C’est la saison des des “Nobels”, et comme chaque année l’Académie suédoise dévoile les lauréats dans divers domaines.
Cette année, le prix Nobel de la littérature revient à Annie Ernaux. Femme de lettres française, elle devient la première femme à s’arracher ce privilège.
L’Académie suédoise dans une longue annonce postée sur son compte Instagram le jeudi 6 octobre, revient sur les tenants et les aboutissants de ce choix.
Littéralement traduit, voici les mots choisis par l’organisation :
« Le prix Nobel de littérature 2022 est attribué à l’écrivain français Annie Ernaux “pour le courage et l’acuité clinique avec lesquels elle met au jour les racines, les éloignements et les contraintes collectives de la mémoire personnelle”.
L’écrivain français Annie Ernaux est née en 1940 et a grandi dans la petite ville d’Yvetot en Normandie, où ses parents tenaient à la fois une épicerie et un café. Son milieu était pauvre mais ambitieux, avec des parents qui s’étaient hissés de la survie prolétarienne à une vie bourgeoise, où les souvenirs des sols battus n’ont jamais disparu mais où la politique était rarement abordée. Dans ses écrits, Ernaux examine de manière constante et sous différents angles une vie marquée par de fortes disparités en matière de genre, de langue et de classe. Son chemin vers le statut d’auteur a été long et ardu.
L’un des chefs-d’œuvre de sa production est le récit à la retenue clinique de l’avortement illégal d’une narratrice de 23 ans, “L’événement” (2000 ; “Happening”, 2001). Il s’agit d’un récit à la première personne, et la distance avec le moi historique n’est pas soulignée comme dans de nombreuses autres œuvres. Le moi est de toute façon transformé en objet par les restrictions morales d’une société répressive et l’attitude condescendante des gens auxquels elle est confrontée. C’est un texte d’une honnêteté impitoyable, dans lequel elle ajoute entre parenthèses des réflexions d’une voix d’une lucidité vitale, s’adressant à elle-même et au lecteur dans un seul et même flux. Dans les espaces intermédiaires, nous nous trouvons dans le temps de l’écriture, 25 ans après que l'”événement” ait eu lieu, ce qui fait que même le lecteur fait intensément partie de ce qui s’est passé.

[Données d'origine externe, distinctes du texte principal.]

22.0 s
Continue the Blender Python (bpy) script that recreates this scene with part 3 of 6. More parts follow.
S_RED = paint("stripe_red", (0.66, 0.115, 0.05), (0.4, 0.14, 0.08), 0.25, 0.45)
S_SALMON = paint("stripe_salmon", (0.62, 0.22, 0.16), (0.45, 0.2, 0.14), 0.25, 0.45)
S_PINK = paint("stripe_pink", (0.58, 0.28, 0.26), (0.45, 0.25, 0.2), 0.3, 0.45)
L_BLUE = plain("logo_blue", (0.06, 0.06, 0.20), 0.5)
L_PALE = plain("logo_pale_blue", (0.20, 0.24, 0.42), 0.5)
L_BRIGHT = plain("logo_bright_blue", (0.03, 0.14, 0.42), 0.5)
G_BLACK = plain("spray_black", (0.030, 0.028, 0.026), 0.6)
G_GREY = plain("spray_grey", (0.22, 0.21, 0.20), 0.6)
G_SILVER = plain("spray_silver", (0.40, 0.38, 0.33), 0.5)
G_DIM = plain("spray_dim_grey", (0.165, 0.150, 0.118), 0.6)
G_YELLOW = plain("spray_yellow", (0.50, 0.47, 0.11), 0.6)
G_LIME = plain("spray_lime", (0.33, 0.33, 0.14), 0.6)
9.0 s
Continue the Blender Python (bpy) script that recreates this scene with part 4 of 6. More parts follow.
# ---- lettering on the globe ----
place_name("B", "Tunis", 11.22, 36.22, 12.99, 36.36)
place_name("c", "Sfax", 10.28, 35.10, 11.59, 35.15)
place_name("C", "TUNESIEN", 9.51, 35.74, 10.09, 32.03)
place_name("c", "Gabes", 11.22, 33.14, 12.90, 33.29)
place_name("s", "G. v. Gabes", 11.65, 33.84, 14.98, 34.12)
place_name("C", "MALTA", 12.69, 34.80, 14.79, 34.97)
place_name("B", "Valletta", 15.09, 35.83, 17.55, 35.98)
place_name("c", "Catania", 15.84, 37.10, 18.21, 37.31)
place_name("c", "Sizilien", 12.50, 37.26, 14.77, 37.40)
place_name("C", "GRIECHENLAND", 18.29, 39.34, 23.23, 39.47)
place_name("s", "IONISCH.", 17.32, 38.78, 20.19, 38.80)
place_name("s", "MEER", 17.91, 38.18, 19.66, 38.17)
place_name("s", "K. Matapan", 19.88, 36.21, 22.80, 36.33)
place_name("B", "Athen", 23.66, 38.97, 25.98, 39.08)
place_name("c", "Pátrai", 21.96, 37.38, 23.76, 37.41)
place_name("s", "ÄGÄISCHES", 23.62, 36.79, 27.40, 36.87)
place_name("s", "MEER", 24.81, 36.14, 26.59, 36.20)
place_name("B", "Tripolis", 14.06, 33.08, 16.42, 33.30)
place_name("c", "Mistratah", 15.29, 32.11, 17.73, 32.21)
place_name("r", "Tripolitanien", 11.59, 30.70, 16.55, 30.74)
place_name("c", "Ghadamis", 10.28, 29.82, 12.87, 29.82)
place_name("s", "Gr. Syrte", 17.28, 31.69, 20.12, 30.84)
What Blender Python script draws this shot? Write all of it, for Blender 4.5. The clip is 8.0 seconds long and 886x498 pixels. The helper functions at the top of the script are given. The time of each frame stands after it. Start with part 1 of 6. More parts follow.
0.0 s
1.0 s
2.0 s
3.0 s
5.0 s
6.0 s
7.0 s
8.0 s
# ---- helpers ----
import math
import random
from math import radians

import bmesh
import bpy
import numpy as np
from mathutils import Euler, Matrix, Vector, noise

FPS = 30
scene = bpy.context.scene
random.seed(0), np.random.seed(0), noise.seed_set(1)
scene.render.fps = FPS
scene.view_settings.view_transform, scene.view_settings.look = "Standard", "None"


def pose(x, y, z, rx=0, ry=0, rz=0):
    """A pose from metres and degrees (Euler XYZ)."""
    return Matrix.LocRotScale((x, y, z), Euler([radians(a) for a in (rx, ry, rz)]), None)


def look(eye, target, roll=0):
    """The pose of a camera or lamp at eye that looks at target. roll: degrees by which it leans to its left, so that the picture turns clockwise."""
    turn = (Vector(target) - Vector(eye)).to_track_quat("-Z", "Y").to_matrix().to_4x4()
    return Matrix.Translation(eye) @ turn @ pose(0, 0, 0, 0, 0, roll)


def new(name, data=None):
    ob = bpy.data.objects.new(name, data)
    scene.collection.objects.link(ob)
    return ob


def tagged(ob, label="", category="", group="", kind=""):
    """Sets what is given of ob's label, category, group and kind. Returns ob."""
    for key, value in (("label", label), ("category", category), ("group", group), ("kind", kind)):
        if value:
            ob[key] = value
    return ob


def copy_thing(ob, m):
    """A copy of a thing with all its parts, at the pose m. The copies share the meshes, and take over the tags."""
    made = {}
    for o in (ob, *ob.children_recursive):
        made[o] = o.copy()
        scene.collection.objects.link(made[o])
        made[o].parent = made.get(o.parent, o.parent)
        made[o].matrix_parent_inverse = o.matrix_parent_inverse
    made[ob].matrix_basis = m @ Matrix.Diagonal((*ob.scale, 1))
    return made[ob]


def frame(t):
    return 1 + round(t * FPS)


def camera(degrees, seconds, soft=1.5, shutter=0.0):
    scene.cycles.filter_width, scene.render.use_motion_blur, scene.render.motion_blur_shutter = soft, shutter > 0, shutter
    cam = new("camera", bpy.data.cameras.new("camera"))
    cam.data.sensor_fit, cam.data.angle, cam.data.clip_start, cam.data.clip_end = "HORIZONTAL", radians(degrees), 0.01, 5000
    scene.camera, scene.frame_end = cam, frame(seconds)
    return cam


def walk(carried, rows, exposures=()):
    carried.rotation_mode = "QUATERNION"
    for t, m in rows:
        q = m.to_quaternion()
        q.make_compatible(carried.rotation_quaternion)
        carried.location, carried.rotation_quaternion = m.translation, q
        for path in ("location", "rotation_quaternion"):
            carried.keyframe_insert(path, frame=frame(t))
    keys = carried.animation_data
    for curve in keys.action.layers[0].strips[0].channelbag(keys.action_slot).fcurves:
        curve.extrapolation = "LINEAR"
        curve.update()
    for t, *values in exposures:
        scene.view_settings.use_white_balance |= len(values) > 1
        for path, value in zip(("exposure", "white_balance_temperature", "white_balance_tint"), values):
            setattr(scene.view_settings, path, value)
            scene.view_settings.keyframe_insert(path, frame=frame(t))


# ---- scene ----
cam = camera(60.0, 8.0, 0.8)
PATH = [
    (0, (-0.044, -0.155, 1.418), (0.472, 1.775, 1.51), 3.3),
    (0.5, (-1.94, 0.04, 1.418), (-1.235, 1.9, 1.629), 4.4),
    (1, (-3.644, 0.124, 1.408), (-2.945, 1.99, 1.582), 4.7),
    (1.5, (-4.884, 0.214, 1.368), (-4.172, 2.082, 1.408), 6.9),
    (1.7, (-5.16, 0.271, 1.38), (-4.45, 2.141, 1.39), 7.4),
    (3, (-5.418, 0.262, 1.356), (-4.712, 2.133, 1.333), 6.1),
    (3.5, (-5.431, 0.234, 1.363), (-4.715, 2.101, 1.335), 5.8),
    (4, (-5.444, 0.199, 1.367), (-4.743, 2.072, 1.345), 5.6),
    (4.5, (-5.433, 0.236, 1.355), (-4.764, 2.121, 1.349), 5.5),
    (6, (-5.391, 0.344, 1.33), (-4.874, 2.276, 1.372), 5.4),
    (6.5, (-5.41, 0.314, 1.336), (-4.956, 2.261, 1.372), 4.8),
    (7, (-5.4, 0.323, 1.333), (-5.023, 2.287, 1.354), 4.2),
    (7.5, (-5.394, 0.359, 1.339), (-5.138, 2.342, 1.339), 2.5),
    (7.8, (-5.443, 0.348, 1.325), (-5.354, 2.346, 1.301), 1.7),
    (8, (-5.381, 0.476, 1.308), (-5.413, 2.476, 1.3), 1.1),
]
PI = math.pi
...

Annie Ernaux croit manifestement à la force libératrice de l’écriture. Son œuvre est sans concession et écrite dans un langage simple, gratté. Et lorsqu’elle révèle avec beaucoup de courage et d’acuité clinique l’agonie de l’expérience de la classe, décrivant la honte, l’humiliation, la jalousie ou l’incapacité à voir qui on est, elle a accompli quelque chose d’admirable et de durable ».
Annie Ernaux succède ainsi au tanzanien Abdul Razak Gurnah (Prix Nobel de la Littérature 2021).